When you’re building a house, it’s important to choose the right type of roof for your needs. We’re taking a look at the benefits and drawbacks of a Pyramid Hip roof to help you decide whether it’s the right choice for you.
A Pyramid Hip roof does as it says, it’s a Hip roof in the shape of a pyramid – that is a square base with four triangular sides that meet at a common point.
The main difference between a Hip roof and other types of roofs, such as a Gable roof, is the lack of flat surfaces and vertical sides. The side of the hip has a fairly gentle slope, meaning there are no extreme pitches.
The Pyramid Hip is commonly used for smaller buildings such as bungalows, cabins and garages. That being said, a Pyramid Hip can be used on larger buildings as long as adequate support is added during roof construction.
Much like other styles of Hip roofs, the Pyramid Hip is a timeless design that can still be seen throughout USA and Europe today.
Its roots can be traced back to the 1930s in the US. During this time, houses with a Pyramid Hip roof were known as “Foursquare” houses and were seen as a simplistic movement away from the elaborate Victorian houses that were so popular.
Benefits of a Pyramid Hip Roof
Wind Resistant – the conservative structure and self-bracing properties of Pyramid Hip makes them a great option for those in coastal or storm-prone areas. The low pitch of the slope is aerodynamic, so high winds are less likely to damage a Pyramid Hip than a Gable roof, for example.

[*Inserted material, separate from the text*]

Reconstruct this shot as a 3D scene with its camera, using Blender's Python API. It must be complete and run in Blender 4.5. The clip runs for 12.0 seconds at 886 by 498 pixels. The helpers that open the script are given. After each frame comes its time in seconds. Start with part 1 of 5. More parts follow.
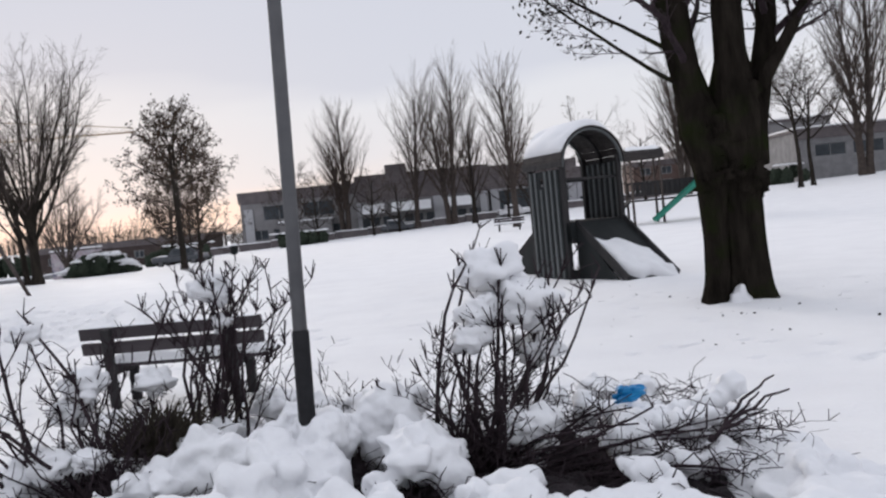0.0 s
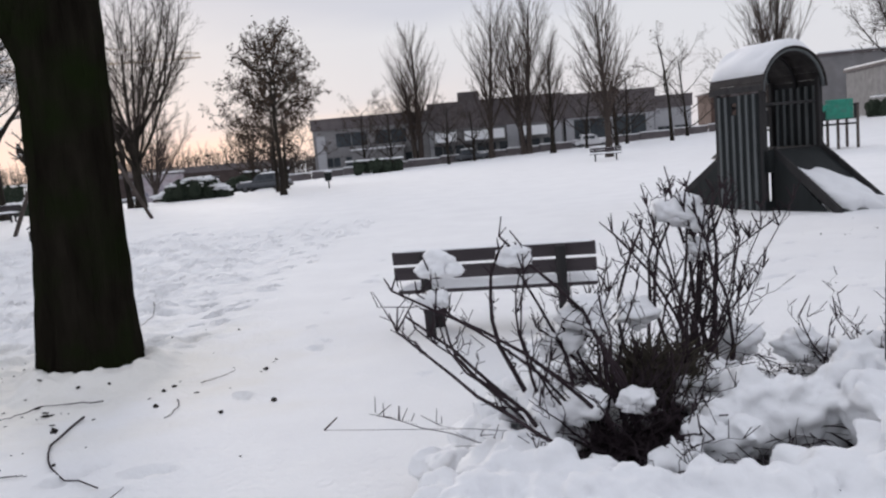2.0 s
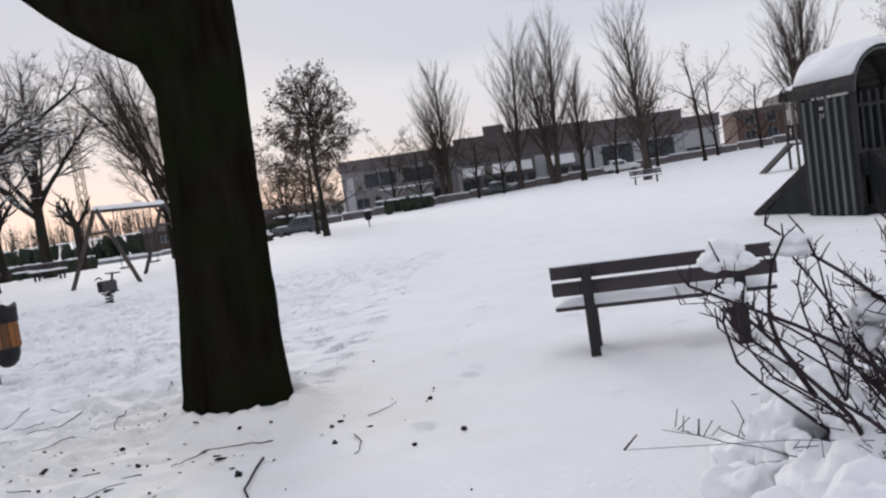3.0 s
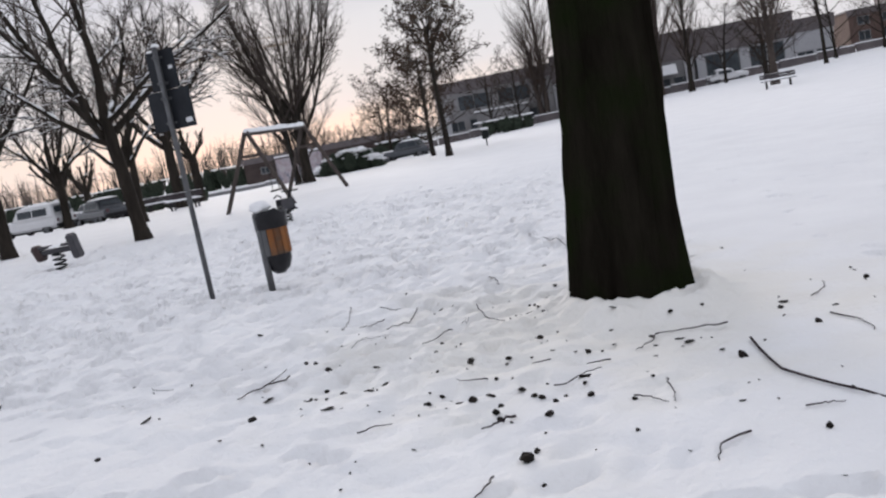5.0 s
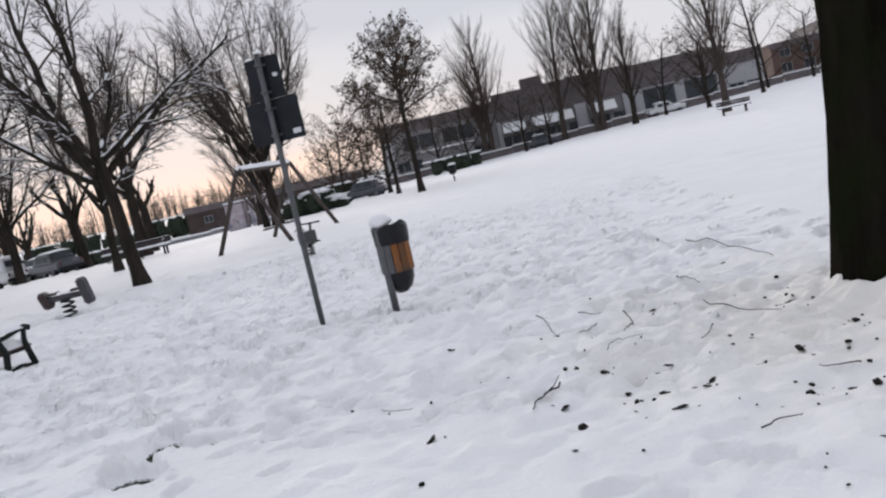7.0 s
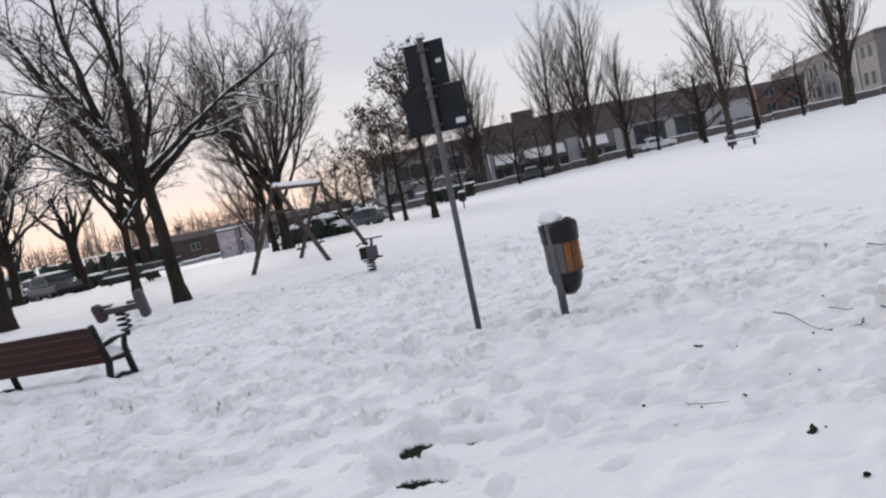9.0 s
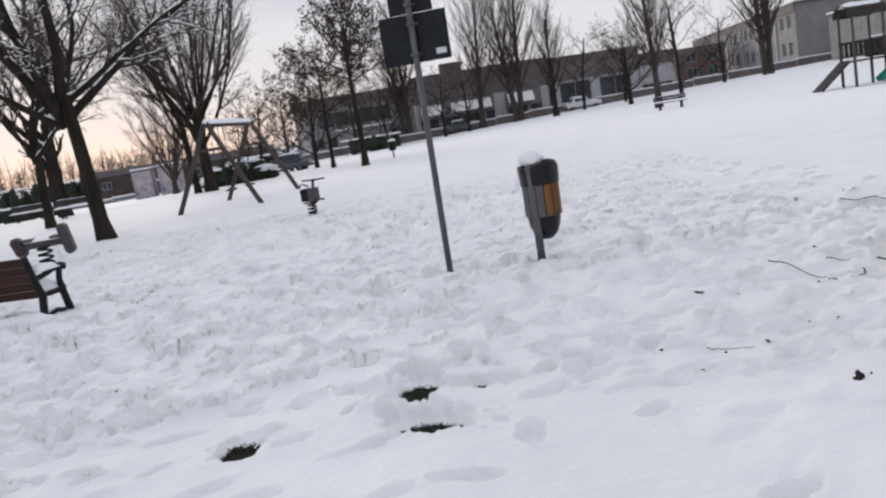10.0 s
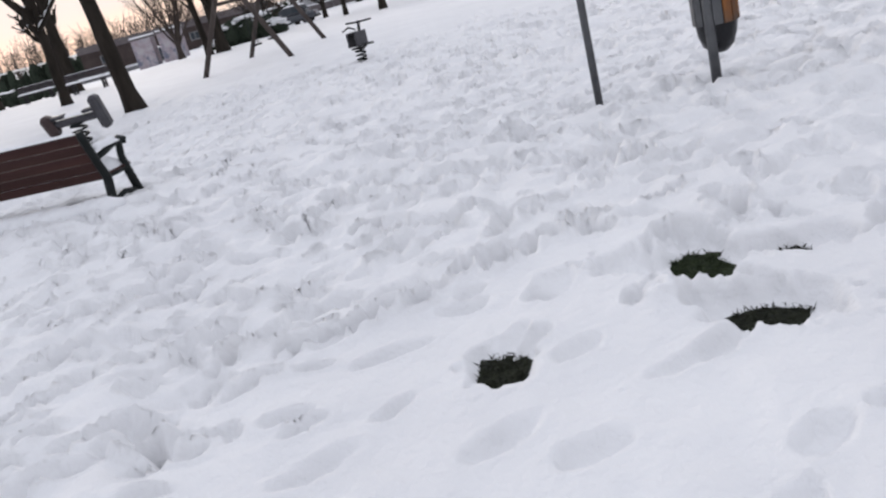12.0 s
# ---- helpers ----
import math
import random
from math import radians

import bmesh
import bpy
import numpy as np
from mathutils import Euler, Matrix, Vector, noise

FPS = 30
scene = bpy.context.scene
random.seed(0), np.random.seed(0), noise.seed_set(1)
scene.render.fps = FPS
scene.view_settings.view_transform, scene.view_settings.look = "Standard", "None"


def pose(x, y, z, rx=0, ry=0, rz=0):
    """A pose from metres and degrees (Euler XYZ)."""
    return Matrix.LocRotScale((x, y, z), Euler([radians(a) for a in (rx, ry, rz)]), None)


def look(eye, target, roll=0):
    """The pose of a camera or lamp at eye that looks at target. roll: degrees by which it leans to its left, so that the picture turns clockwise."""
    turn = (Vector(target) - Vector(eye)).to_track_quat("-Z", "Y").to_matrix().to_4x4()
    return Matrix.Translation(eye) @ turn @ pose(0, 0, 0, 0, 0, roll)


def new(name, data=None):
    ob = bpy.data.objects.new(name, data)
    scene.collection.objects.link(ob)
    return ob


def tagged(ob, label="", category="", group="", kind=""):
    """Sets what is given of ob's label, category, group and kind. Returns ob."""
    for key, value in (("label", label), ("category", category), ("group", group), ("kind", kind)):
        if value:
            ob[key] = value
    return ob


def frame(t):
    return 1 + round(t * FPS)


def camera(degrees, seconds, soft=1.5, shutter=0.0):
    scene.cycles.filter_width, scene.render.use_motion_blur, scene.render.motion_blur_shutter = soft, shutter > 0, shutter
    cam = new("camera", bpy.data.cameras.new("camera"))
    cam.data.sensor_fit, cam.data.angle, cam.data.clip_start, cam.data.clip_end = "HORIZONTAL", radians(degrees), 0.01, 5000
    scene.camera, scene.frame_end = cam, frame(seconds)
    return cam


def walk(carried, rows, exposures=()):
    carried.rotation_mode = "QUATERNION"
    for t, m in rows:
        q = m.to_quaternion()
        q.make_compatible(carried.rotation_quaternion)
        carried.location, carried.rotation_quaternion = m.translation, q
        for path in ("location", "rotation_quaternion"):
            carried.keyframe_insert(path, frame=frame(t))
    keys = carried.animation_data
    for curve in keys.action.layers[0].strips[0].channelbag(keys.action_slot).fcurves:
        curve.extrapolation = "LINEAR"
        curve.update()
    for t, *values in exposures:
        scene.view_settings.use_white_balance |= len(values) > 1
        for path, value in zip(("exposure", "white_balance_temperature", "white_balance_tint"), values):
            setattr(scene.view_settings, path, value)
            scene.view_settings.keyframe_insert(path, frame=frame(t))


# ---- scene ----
SKY = 1.0
cam = camera(56.1, 12.0, soft=2.3)
PATH = [
    (0, (2.543, -0.96, 1.571), (2.55, 1.038, 1.484), -5.6),
    (0.5, (1.902, -0.832, 1.654), (1.818, 1.165, 1.569), -6.8),
    (1, (1.267, -0.634, 1.671), (1.185, 1.357, 1.492), -6.1),
    (1.5, (0.63, -0.495, 1.662), (0.516, 1.476, 1.347), -5.7),
    (2, (-0.006, -0.441, 1.702), (-0.136, 1.540, 1.460), -4.9),
    (2.5, (-0.623, -0.21, 1.612), (-0.762, 1.78, 1.465), -7.7),
    (4.5, (-2.97, 0.09, 1.592), (-3.253, 2.053, 1.339), -7.9),
    (5, (-3.694, 0.298, 1.535), (-4.084, 2.238, 1.245), -10.9),
    (5.5, (-4.249, 0.372, 1.566), (-4.608, 2.32, 1.287), -13.3),
    (6, (-4.88, 0.465, 1.585), (-5.194, 2.424, 1.338), -13.6),
    (6.5, (-5.412, 0.462, 1.565), (-5.633, 2.435, 1.323), -13.2),
    (7, (-6.02, 0.592, 1.557), (-6.234, 2.568, 1.335), -12.9),
    (7.5, (-6.572, 0.639, 1.59), (-6.772, 2.62, 1.41), -13.4),
    (9.5, (-8.479, 1.139, 1.531), (-8.54, 3.131, 1.368), -9.8),
    (10, (-8.714, 1.363, 1.491), (-8.674, 3.339, 1.19), -9.1),
    (10.5, (-8.95, 1.888, 1.457), (-8.953, 3.802, 0.875), -9.5),
    (11, (-9.189, 2.23, 1.401), (-9.151, 4.127, 0.771), -9.9),
    (11.5, (-9.541, 2.56, 1.441), (-9.561, 4.438, 0.752), -13.2),
    (12, (-9.844, 2.771, 1.419), (-9.907, 4.665, 0.777), -14.8),
]
walk(cam, [(t, look(eye, target, roll)) for t, eye, target, roll in PATH], [(0, 0.04), (1, 0.0), (2, -0.04), (5.5, 0.0), (7.5, -0.04), (10.5, 0.0), (11.5, 0.02), (12, 0.08)])

# ---- world and light ----
world = bpy.data.worlds.new("world")
scene.world = world
world.use_nodes = True
wn, wl = world.node_tree.nodes, world.node_tree.links
wn.clear()
w_out = wn.new("ShaderNodeOutputWorld")
w_add = wn.new("ShaderNodeAddShader")
w_sky = wn.new("ShaderNodeTexSky")
w_sky.sky_type = "NISHITA"
w_sky.sun_disc = False
w_sky.sun_elevation = radians(3)
w_sky.sun_rotation = radians(-24)
w_bg1 = wn.new("ShaderNodeBackground")
w_bg1.inputs["Strength"].default_value = 0.007
wl.new(w_sky.outputs[0], w_bg1.inputs["Color"])
w_co = wn.new("ShaderNodeTexCoord")
w_sep = wn.new("ShaderNodeSeparateXYZ")
wl.new(w_co.outputs["Generated"], w_sep.inputs[0])
# overcast layer: pale towards the horizon, grey blue above, drifting cloud banks
w_ramp = wn.new("ShaderNodeValToRGB")
w_ramp.color_ramp.elements[0].position = 0.0
w_ramp.color_ramp.elements[0].color = (0.75, 0.725, 0.765, 1)
w_ramp.color_ramp.elements[1].position = 1.0
w_ramp.color_ramp.elements[1].color = (0.86, 0.88, 0.985, 1)
for pos, col in ((0.06, (0.74, 0.735, 0.785, 1)), (0.13, (0.735, 0.745, 0.80, 1)), (0.19, (0.635, 0.655, 0.74, 1)), (0.34, (0.62, 0.64, 0.73, 1)), (0.55, (0.80, 0.83, 0.93, 1))):
    e = w_ramp.color_ramp.elements.new(pos)
    e.color = col
w_map = wn.new("ShaderNodeMapping")
w_map.inputs["Scale"].default_value = (2.2, 2.2, 9.0)
wl.new(w_co.outputs["Generated"], w_map.inputs[0])
w_noise = wn.new("ShaderNodeTexNoise")
w_noise.inputs["Scale"].default_value = 1.1
w_noise.inputs["Detail"].default_value = 3
wl.new(w_map.outputs[0], w_noise.inputs["Vector"])
w_shift = wn.new("ShaderNodeMath")
w_shift.operation = "MULTIPLY_ADD"
wl.new(w_noise.outputs[0], w_shift.inputs[0])
w_shift.inputs[1].default_value = 0.22
w_shift.inputs[2].default_value = -0.11
w_el = wn.new("ShaderNodeMath")
w_el.operation = "ADD"
wl.new(w_sep.outputs["Z"], w_el.inputs[0])
wl.new(w_shift.outputs[0], w_el.inputs[1])
wl.new(w_el.outputs[0], w_ramp.inputs[0])
# warm glow of the low sun behind the cloud
w_dot = wn.new("ShaderNodeVectorMath")
w_dot.operation = "DOT_PRODUCT"
w_dot.inputs[1].default_value = (-0.407, 0.913, 0.02)
wl.new(w_co.outputs["Generated"], w_dot.inputs[0])
w_az = wn.new("ShaderNodeMapRange")
w_az.inputs["From Min"].default_value = 0.91
w_az.inputs["From Max"].default_value = 1.0
w_az.interpolation_type = "SMOOTHSTEP"
wl.new(w_dot.outputs["Value"], w_az.inputs["Value"])
w_low = wn.new("ShaderNodeMapRange")
w_low.inputs["From Min"].default_value = 0.075
w_low.inputs["From Max"].default_value = 0.01
w_low.interpolation_type = "SMOOTHSTEP"
wl.new(w_el.outputs[0], w_low.inputs["Value"])
w_glow = wn.new("ShaderNodeMath")
w_glow.operation = "MULTIPLY"
wl.new(w_az.outputs[0], w_glow.inputs[0])
wl.new(w_low.outputs[0], w_glow.inputs[1])
w_mix = wn.new("ShaderNodeMix")
w_mix.data_type = "RGBA"
wl.new(w_glow.outputs[0], w_mix.inputs["Factor"])
wl.new(w_ramp.outputs[0], w_mix.inputs["A"])
w_mix.inputs["B"].default_value = (0.93, 0.795, 0.72, 1)
w_bg2 = wn.new("ShaderNodeBackground")
w_bg2.inputs["Strength"].default_value = SKY
wl.new(w_mix.outputs["Result"], w_bg2.inputs["Color"])
wl.new(w_bg1.outputs[0], w_add.inputs[0])
wl.new(w_bg2.outputs[0], w_add.inputs[1])
wl.new(w_add.outputs[0], w_out.inputs[0])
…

Natural Insulation – the low pitch and eaves all around the square roof create a natural insulation to keep in the heat and reduce energy bills. There is also plenty of room to add physical insulation to further keep in the heat.
Efficient drainage – the sloping sides and a lack of flat surfaces on a Pyramid Hip means there is nowhere for water to build up, creating a great drainage system. This not only reduces the risk of leaks but also prevents the build-up of debris which can cause more severe structural damage.
Low maintenance – a sturdy structure and sloped triangular sides makes the Pyramid Hip cheap and easy to maintain.
Drawbacks of a Pyramid Hip Roof
Small internal space – while the low pitch is great for drainage and aerodynamics, the downside is a small roof space. The low ceilings and lack of vertical walls means it can’t be used for a loft conversion and only has limited storage space. Furthermore, when maintenance is required, it can be difficult to reach the area that needs repairing.
Complex design – the unique square roof shape can pose challenges in the design phase, especially when planning the materials needed and execution.
Expensive – a combination of complex design, lots of building materials and long man hours results in an expensive build for a Pyramid Hip roof.
Structure of a Pyramid Hip Roof
The basic structure of a Pyramid Hip roof is four equal triangular sides sloping downwards towards a square base to mimic a pyramid shape.
To build a Pyramid Hip roof, you need to start with 4 equal sized common rafters and place them halfway across each side of the square structure to meet at a central point. The size of your building and desired slope pitch will influence what rafter length you will need.
Next, you will need to attach hip rafters from each corner of the square base to the same central point as the common rafters. The hip rafters should be supported by hip jack rafters at equal intervals to ensure the roof is secure. The larger the roof, the more hip jack rafters you will need for support.
In conclusion, Pyramid Hip roofs are best suited for small buildings in areas prone to high winds. However, the same low pitch that protects against high winds causes a small internal space, making the Pyramid Hip unsuitable for loft conversions.
While the initial installation costs are high, the long-term maintenance required is low compared to other types of roof due to a resilient structure and superior drainage.